Another Facebook redesign, and another wave of hysteria. Good grief. The pattern has become too frequent, to predictable, and altogether too insignificant.
First, if it really sucks so bad, if it really harms your life, if you’re really afraid they’ll change the profit model and “force you to pay”, then just leave. Get out. Take off. I don’t know of any friends on Facebook who have actually voted with their feet on this one and actually left. Well, honestly, maybe I do, and just didn’t notice them leave; I don’t miss them on Facebook, and apparently they don’t miss me, at least enough to drop me an email (yes, email, that loathsome snailmail of the FB generation).
Secondly, this is the first redesign that actually seems focused on improving privacy and the control thereof. Personally, I’ve had all my FB settings on “Friends Only” since it first became an option, several iterations ago, and as such, this newest “upgrade” really changes very little for me. If anything, I do believe things are improved a little, in that I can now (partly) defeat the “smart feed” and actively pull more content from people I want to see more from.

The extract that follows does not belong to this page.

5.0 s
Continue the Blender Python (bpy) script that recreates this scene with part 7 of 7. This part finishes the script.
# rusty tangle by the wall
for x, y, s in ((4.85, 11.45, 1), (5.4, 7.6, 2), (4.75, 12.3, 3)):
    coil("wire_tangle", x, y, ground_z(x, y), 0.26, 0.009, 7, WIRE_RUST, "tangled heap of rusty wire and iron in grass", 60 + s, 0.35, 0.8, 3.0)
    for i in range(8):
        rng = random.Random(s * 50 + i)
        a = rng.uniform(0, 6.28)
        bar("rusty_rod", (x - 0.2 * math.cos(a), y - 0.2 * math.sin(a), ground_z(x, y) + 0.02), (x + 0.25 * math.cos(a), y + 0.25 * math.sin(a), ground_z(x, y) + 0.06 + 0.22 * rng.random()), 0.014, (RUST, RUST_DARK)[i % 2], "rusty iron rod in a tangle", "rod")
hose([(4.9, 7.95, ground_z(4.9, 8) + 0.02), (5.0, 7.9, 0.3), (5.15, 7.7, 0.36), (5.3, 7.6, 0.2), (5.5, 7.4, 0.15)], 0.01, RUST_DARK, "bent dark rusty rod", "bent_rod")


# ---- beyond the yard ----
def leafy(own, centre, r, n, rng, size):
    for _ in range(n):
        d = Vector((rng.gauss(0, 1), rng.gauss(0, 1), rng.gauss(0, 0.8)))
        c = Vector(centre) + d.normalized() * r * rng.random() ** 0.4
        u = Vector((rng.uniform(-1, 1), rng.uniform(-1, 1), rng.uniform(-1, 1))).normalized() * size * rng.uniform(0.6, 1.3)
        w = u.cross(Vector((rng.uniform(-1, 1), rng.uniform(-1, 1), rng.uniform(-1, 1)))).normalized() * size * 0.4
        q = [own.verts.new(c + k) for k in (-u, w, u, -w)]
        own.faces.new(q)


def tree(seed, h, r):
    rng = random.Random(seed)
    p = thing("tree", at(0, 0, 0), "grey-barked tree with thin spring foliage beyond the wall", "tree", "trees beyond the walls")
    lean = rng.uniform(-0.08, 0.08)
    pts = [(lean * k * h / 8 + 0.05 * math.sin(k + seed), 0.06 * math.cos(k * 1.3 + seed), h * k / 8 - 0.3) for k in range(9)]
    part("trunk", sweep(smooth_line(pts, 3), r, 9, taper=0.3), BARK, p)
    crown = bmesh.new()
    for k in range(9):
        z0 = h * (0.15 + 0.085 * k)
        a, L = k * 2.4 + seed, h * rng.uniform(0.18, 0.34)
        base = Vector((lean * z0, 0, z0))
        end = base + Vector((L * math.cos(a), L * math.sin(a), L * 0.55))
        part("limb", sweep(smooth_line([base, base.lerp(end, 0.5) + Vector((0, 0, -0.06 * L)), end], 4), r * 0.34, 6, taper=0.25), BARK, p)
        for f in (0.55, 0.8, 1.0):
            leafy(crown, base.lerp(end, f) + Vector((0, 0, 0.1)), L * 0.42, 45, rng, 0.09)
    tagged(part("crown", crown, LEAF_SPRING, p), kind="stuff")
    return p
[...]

Thirdly, these “services” are really products, bought and sold in a marketplace. You’re dumping almost everything about your life into private servers owned by private companies driven by strong private financial gain. Worried about paying for Facebook? Google? Hotmail? These companies are already profiting by mining your personal information. In return, they are offering you a “free” service, which you are under no obligation to make use of. Is this nefarious? Not at all. When Google reads my email in exchange for excellent “free” webmail service, I consider that a fair trade.
Lastly, and most importantly, you cannot lose what you have not got, and in this case the lacking item is an expectation of privacy in a glaringly public place. No, I’ll correct that: in a glaringly private space, albeit owned by someone else. Right now, someone somewhere is sitting at their laptop, on an unsecured and/or public wireless network, uploading some scathing and virulent critique of Facebook’s privacy abuses.
Those of you readers who plainly perceive the irony at play understand all too well, while those of you who don’t probably never will.